Chylomicrons are large particles that carry fats that are picked up in the intestines after eating. They transport them around the body for use or storage. They are not present when you are fasting for 8 hours.
The triglyceride level is the total amount of triglyceride found in your blood sample normalized by volume. If you are interested in your real triglyceride level in your VLDL particles then this sample must be done after fasting for 8 hours.
High Density Lipoprotein – Cholesterol (HDL-C)
The HDL particle is involved in cholesterol transport, inflammation and the immune system. The HDL-C number you see in the panel is the total amount of cholesterol found within all the HDL particles. It gives you an approximation for the number of your HDL particles, however, this number really tells you nothing about how these particles function. We now know that HDL particles are more complex than we initially thought.
Low Density lipoprotein cholesterol (LDL-C)
The LDL particle carries all the excess cholesterol made by the peripheral tissues to the liver. LDL-C cholesterol is the total amount of cholesterol found within all the LDL cholesterol particles in the sample.
Unlike the other particle numbers in the panel you will often see another word next to this – calculated or measured. Interestingly, of all the components, the LDL one is often just back-calculated and not actually directly measured.
There is an equation called the Friedwald equation, which calculates LDL based on the HDL and total cholesterol and triglyceride levels.
The problem with a calculated LDL is that it is often incorrect particularly if you have high triglycerides. You should always push your doctor to do a direct/measured LDL measurement. That means that the cholesterol has been directly measured within the LDL cholesterol particles, and not just calculated.
Cholesterol to HDL ratio
You’re often presented with a ratio of total cholesterol to HDL. The lower it is, the lower your risk of heart disease, however, we don’t really use that ratio anymore, and I would suggest you don’t bother with it either. ApoB, non-HDL cholesterol and LDL-P are more accurate for risk prediction.
Non -HDL cholesterol is the total amount of cholesterol in all the particles that are not high-density lipoproteins. It is actually a reasonably good measure of risk and often correlates with the Apolipoprotein B measurement.
More advanced lipid metrics
LDL particle size varies
In more advanced panels, you might see Apolipoprotein B or an LDL-P.
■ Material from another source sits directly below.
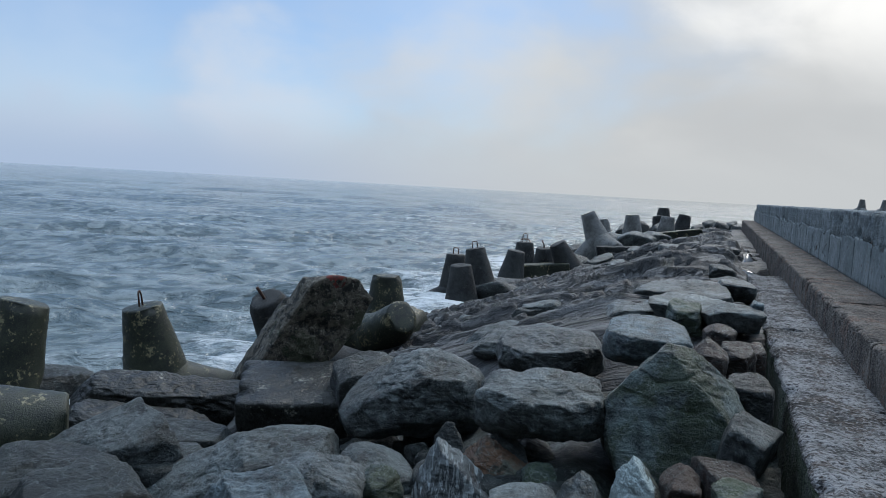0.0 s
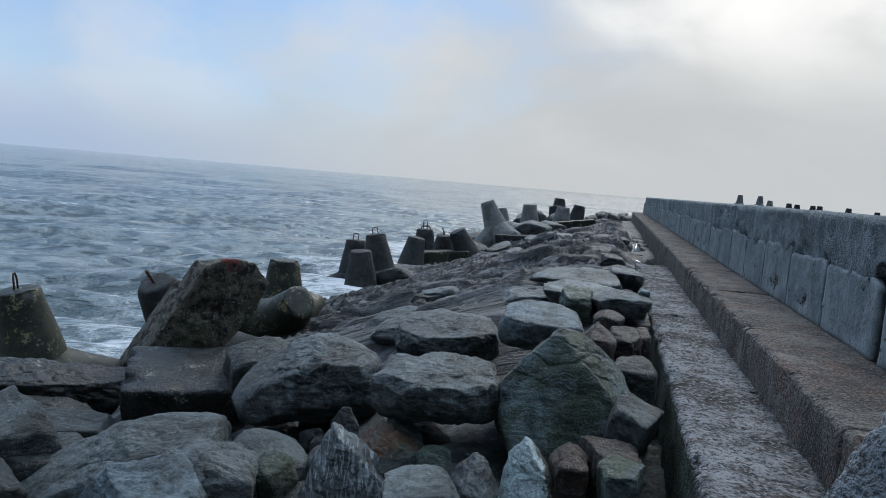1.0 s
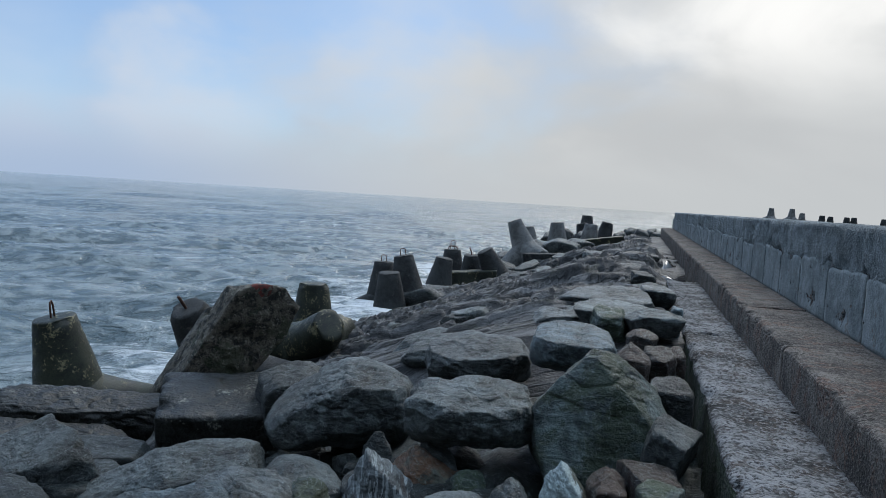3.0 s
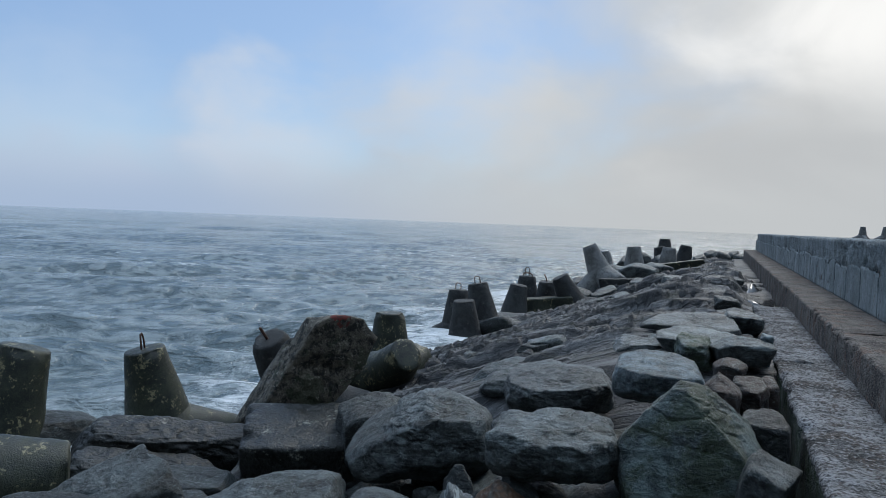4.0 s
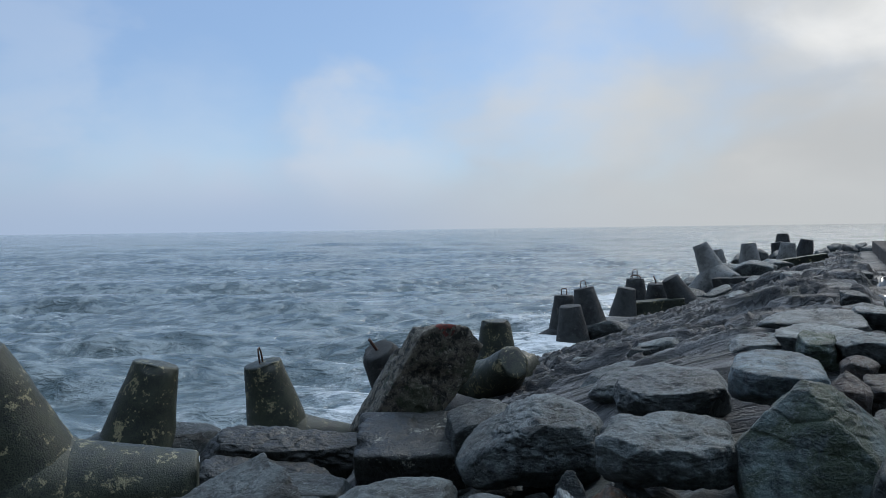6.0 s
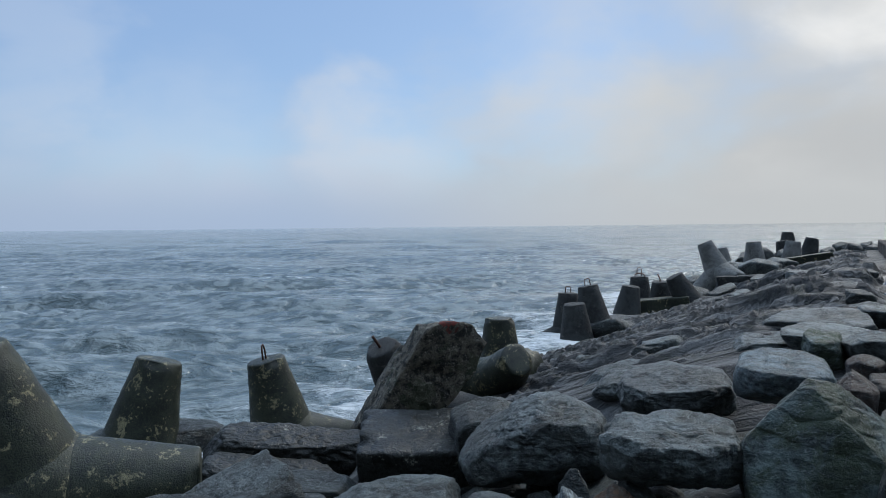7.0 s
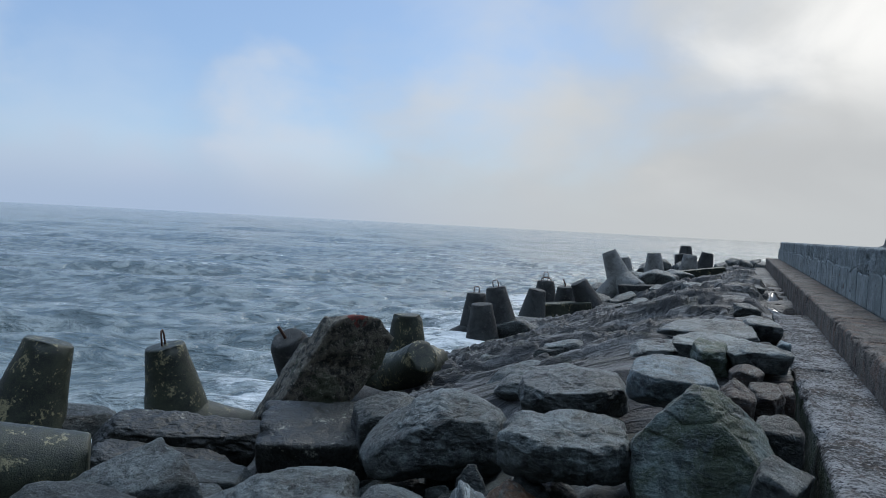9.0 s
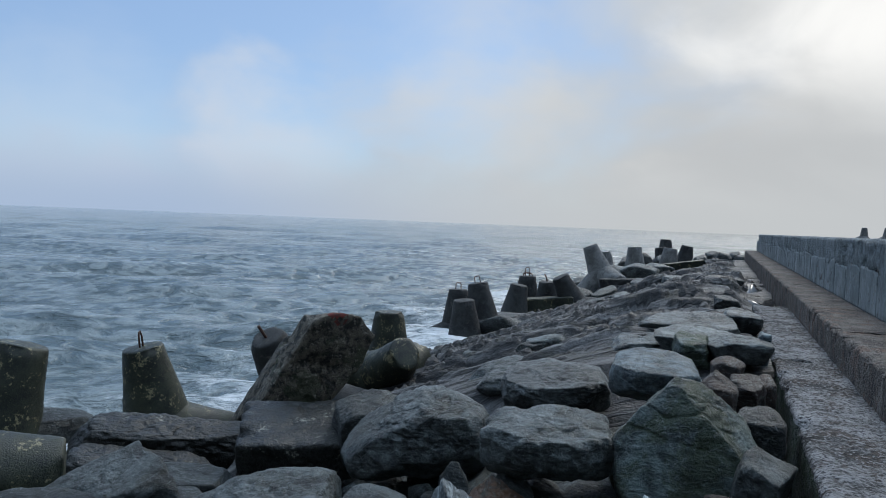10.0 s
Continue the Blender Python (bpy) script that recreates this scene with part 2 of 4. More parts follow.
m_rust, nn = material("rusty_iron")
p = nn.add("ShaderNodeTexCoord").outputs["Object"]
finish(nn, nn.mix(nn.noise(p, 30.0), (0.035, 0.022, 0.018, 1), (0.12, 0.06, 0.04, 1)), 0.8, nn.noise(p, 120.0), 0.5, 0.004)

m_red, nn = material("faded_red_paint")
p = nn.add("ShaderNodeTexCoord").outputs["Object"]
finish(nn, nn.mix(nn.span(nn.noise(p, 12.0, 6.0, 0.7), 0.42, 0.58), (0.07, 0.034, 0.028, 1), (0.20, 0.045, 0.034, 1)), 0.8, nn.noise(p, 50.0), 0.6, 0.01)

m_puddle, nn = material("puddle_water")
p = nn.add("ShaderNodeTexCoord").outputs["Object"]
finish(nn, (0.05, 0.05, 0.05, 1), 0.06, nn.noise(p, 3.0), 0.1, 0.01, 0.5)

m_sea, nn = material("sea_water")
p = nn.add("ShaderNodeTexCoord").outputs["Object"]
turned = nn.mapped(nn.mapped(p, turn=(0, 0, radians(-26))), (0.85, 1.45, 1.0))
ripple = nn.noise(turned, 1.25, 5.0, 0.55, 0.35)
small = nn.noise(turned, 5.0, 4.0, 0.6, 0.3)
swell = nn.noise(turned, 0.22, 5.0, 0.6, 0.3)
# light and dark of the waves put into the base colour, by ripple noise
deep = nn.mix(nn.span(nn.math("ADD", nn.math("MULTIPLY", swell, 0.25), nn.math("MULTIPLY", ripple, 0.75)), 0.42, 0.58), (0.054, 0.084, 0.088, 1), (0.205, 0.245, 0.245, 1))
sep = nn.add("ShaderNodeSeparateXYZ", {0: p})
shore = nn.math("MULTIPLY", nn.span(sep.outputs[0], -16.0, -8.5), nn.span(sep.outputs[0], -4.5, -6.5))
shore = nn.math("MULTIPLY", shore, nn.span(sep.outputs[1], 62.0, 45.0))
lace = nn.noise(nn.mapped(nn.mapped(p, turn=(0, 0, radians(-22))), (0.8, 1.8, 1.0)), 1.0, 9.0, 0.72, 0.35)
broad = nn.noise(nn.mapped(nn.mapped(p, turn=(0, 0, radians(-22))), (0.5, 1.8, 1.0)), 0.10, 4.0, 0.55, 0.6)
foam = nn.math("ADD", lace, nn.math("MULTIPLY", shore, 0.29))
foam = nn.math("ADD", foam, nn.span(broad, 0.54, 0.66, 0.0, 0.13))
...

LDL particles and ApoB LDL particle size varies
LDL-P is the LDL particle number, it is the actual count of the number of LDL-particles in the sample and has nothing to do with their cholesterol content.
It is measured using nuclear magnetic resonance (NMR) and examines the total number of particles plus the size of those particles.
In fact, the reason why LDL-C is related to risk is that LDL-C is a surrogate measurement for the particle count. It is actually the number of particles and the size of those particles that is related to your risk of heart disease.
The more LDL particles you have and the smaller your particles the more likely they are to end up in the wall of your arteries, get oxidized and lead to atherosclerosis.
LDL-P is not often measured because the NMR test is more expensive and not so commonly done.
Apoliprotein B (ApoB)
ApoB is the single most important blood test to assess your risk of heart disease. It has consistently been shown to be the most accurate risk predictor, above LDL-C, Non-HDL cholesterol, and the ratio.
It is an excellent surrogate for particle number. The reason being is that on every single LDL particle, you have a single Apo B molecule.
The ApoB number you get directly correlates with the number of LDL particles. if you have a very high ApoB it tells us you’ve got a very high particle count, and that puts your risk of cardiovascular disease much higher. You can see how your ApoB compares to others with my calculator here.
The numbers in the standard lipid panel tell you the total amount of cholesterol in the corresponding type of lipid particle. These are actually a surrogate for particle number.
It is the particle number and size that mainly determines heart disease and stroke risk. ApoB is the most powerful and cheap test for assessing your risk, above all other measurements.